I remember reading an assessment report years ago in which the
department faculty wrote, “Most of the students met expectations for this goal,
and those that did not were just lazy and didn’t study.”
Few declarations make an assessment committee’s eyes roll
more than a statement like that. From
the very beginning, proponents of assessment made learning a shared
responsibility between instructor and student, and the ultimate purpose of
assessment was to inform continuous improvement.
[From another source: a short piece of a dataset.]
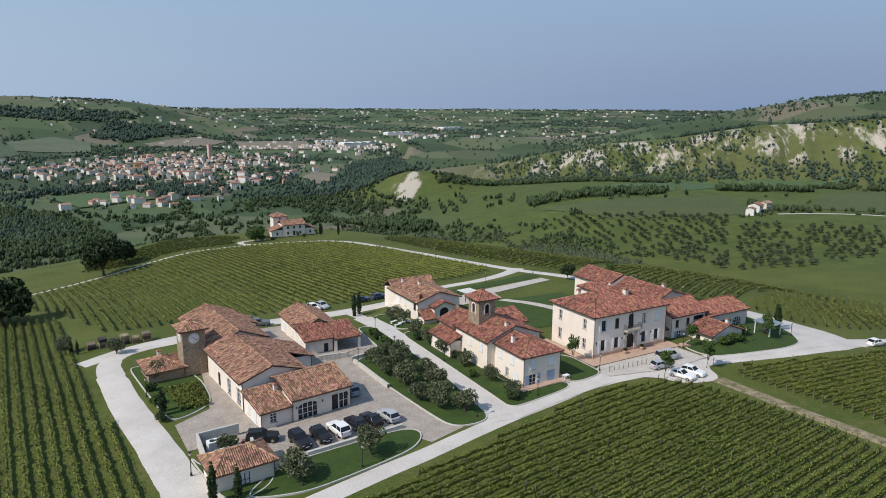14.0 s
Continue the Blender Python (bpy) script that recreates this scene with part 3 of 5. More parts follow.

Blaming students for poor learning outcomes
is antithetical to the very principles advanced by the assessment movement.
And yet, the fact remains that there are students who do not
actively engage in their learning, who miss numerous classes or habitually
arrive late, who often neglect to complete assignments, who do not prepare for
exams with the intensity required, and who spend more class time scrolling
through their phones than attending to the lecture or discussion.
To interpret student learning assessment results without
giving some consideration to student engagement may be to miss if not the whole
point, then at least an important part of the narrative. So argued prominent members of
the English faculty last fall.
So when the department assembled
in February to discuss assessment findings for both their majors and core
courses, they also conferred on how they might include evidence of student
participation and engagement in future assessments.
A small group of us met to review various checklists,
rubrics, and protocols that measure student participation and engagement, and
after a lively conversation, the faculty selected criteria they thought best
reflected how they would determine whether or not a student is appropriately
engaged in a course. One member
observed, “We talk about student engagement all the time, but we haven’t
defined what it is and we haven’t systematically measured it”—even though many
of these faculty make participation part of the students’ final grade.
The plan is to assess each student’s
participation/engagement according to the selected criteria. This assessment aims to answer a number of
questions raised by the faculty. How
might measuring student engagement better help us understand student success in
our courses? Is a lack of engagement
more prevalent in Core courses than in courses designed for the major? Are we inclined to overstate a lack of
student engagement in our courses? How might the results of this assessment
help us better understand the results gathered from course-embedded
assessments?
The scholarship of teaching and learning offers countless
examples and studies describing how active student participation and engagement
improves learning. This is obvious to
anyone who ever stood before a group of students. The work being done by the English faculty
has the potential to document the extent to which this might be true.
Great column, but what is the answer? (He said, sounding like the typical undergraduate). I have tried to use participation grades in the past, but felt the criteria were either mechanical (attendance, # of discussion posts,etc.) or very subjective. I have done a little better with using rubrics to grade discussion posts, but I am still less than thrilled with the results. And how do I measure participation in a more global semester long sense? What are some ways the English dept. is measuring engagement? Thanks.